**INFORMATION PROVIDED**
________________

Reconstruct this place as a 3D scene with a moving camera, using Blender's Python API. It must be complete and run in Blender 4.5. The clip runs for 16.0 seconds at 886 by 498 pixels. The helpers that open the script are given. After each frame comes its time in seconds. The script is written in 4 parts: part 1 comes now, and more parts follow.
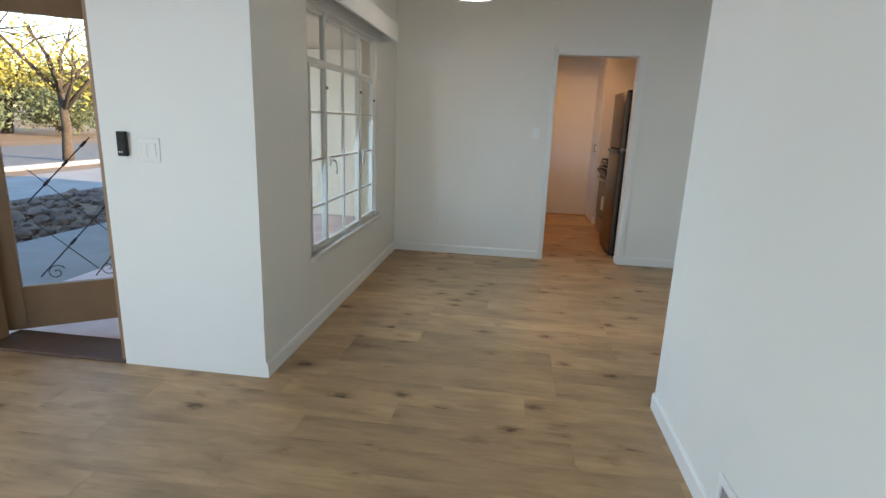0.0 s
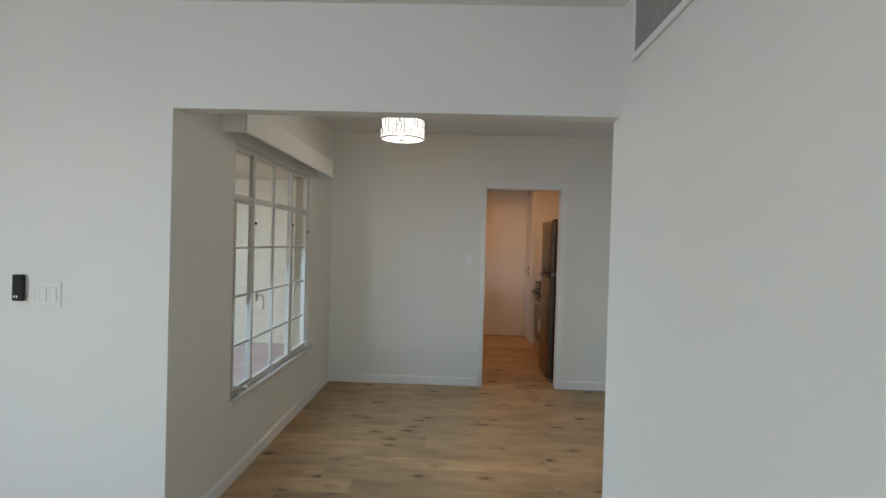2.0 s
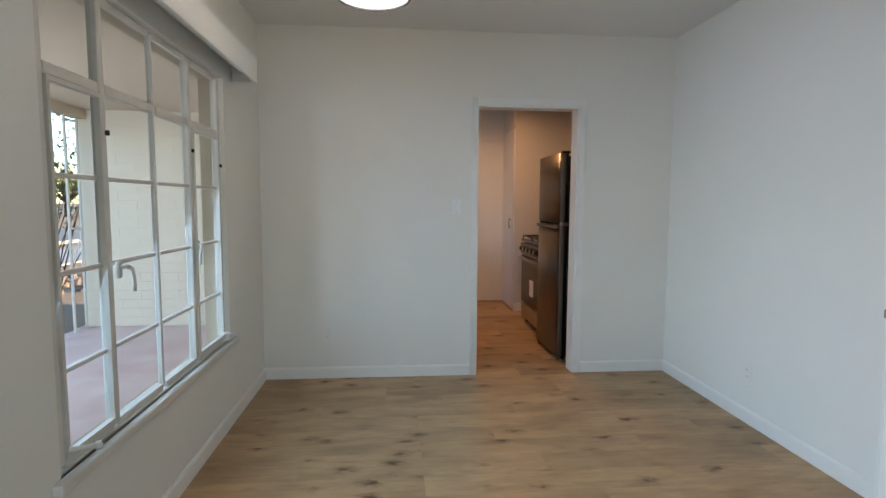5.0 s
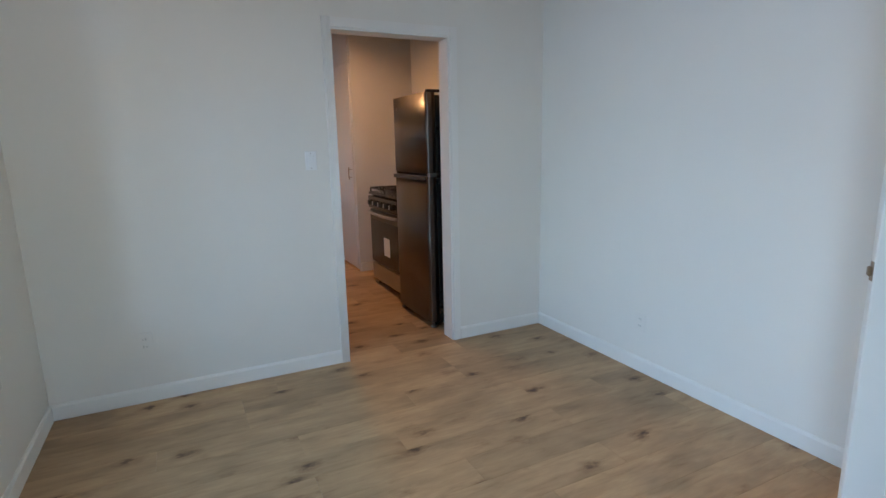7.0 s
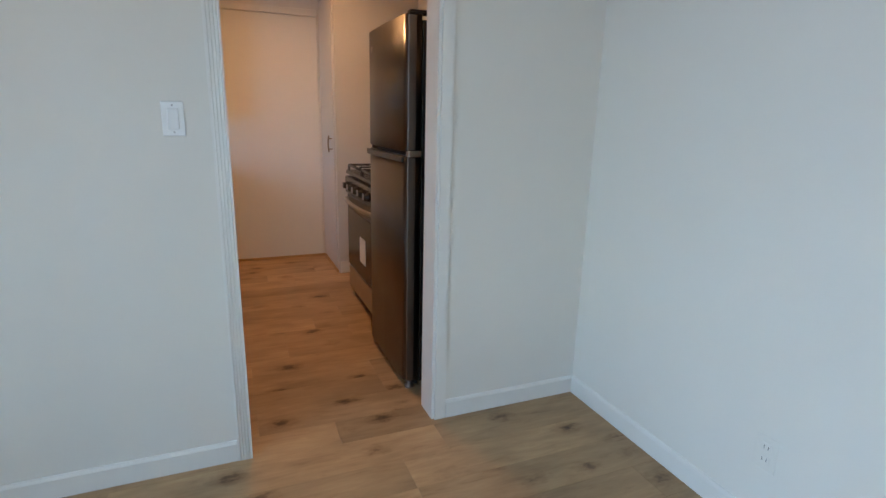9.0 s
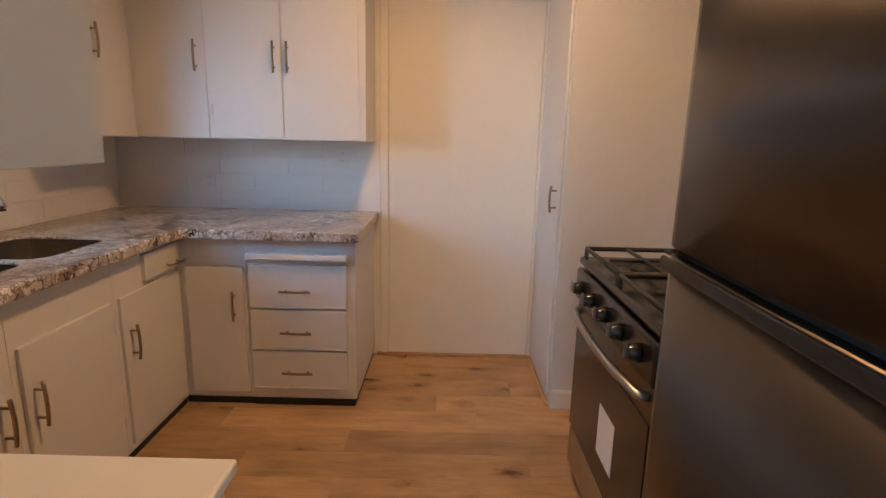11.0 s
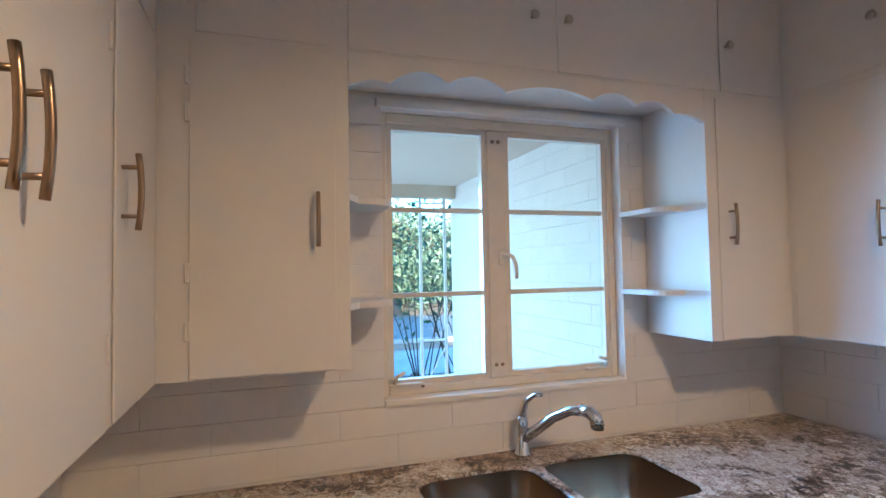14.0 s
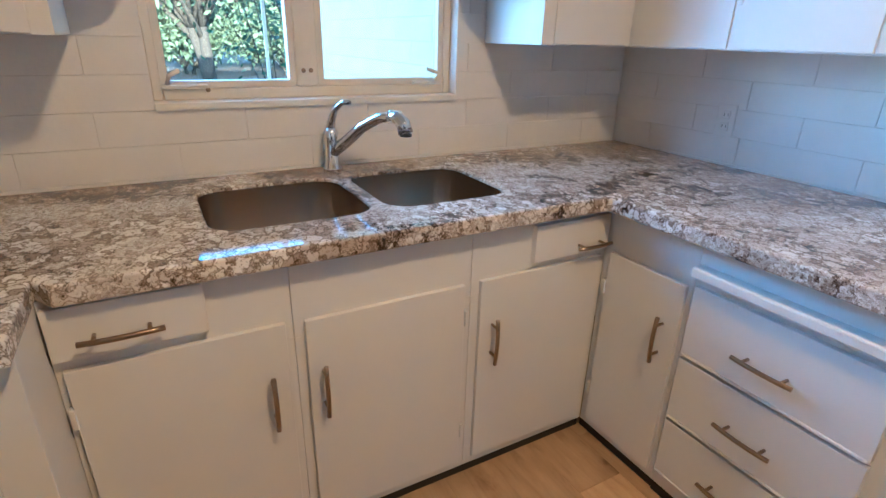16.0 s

________________

**TASK STATEMENT**
Without the images, write out each line of the data verbatim.

**WORKED ANSWER**
Reconstruct this place as a 3D scene with a moving camera, using Blender's Python API. It must be complete and run in Blender 4.5. The clip runs for 16.0 seconds at 886 by 498 pixels. The helpers that open the script are given. After each frame comes its time in seconds. The script is written in 4 parts: part 1 comes now, and more parts follow.
0.0 s
2.0 s
5.0 s
7.0 s
9.0 s
11.0 s
14.0 s
16.0 s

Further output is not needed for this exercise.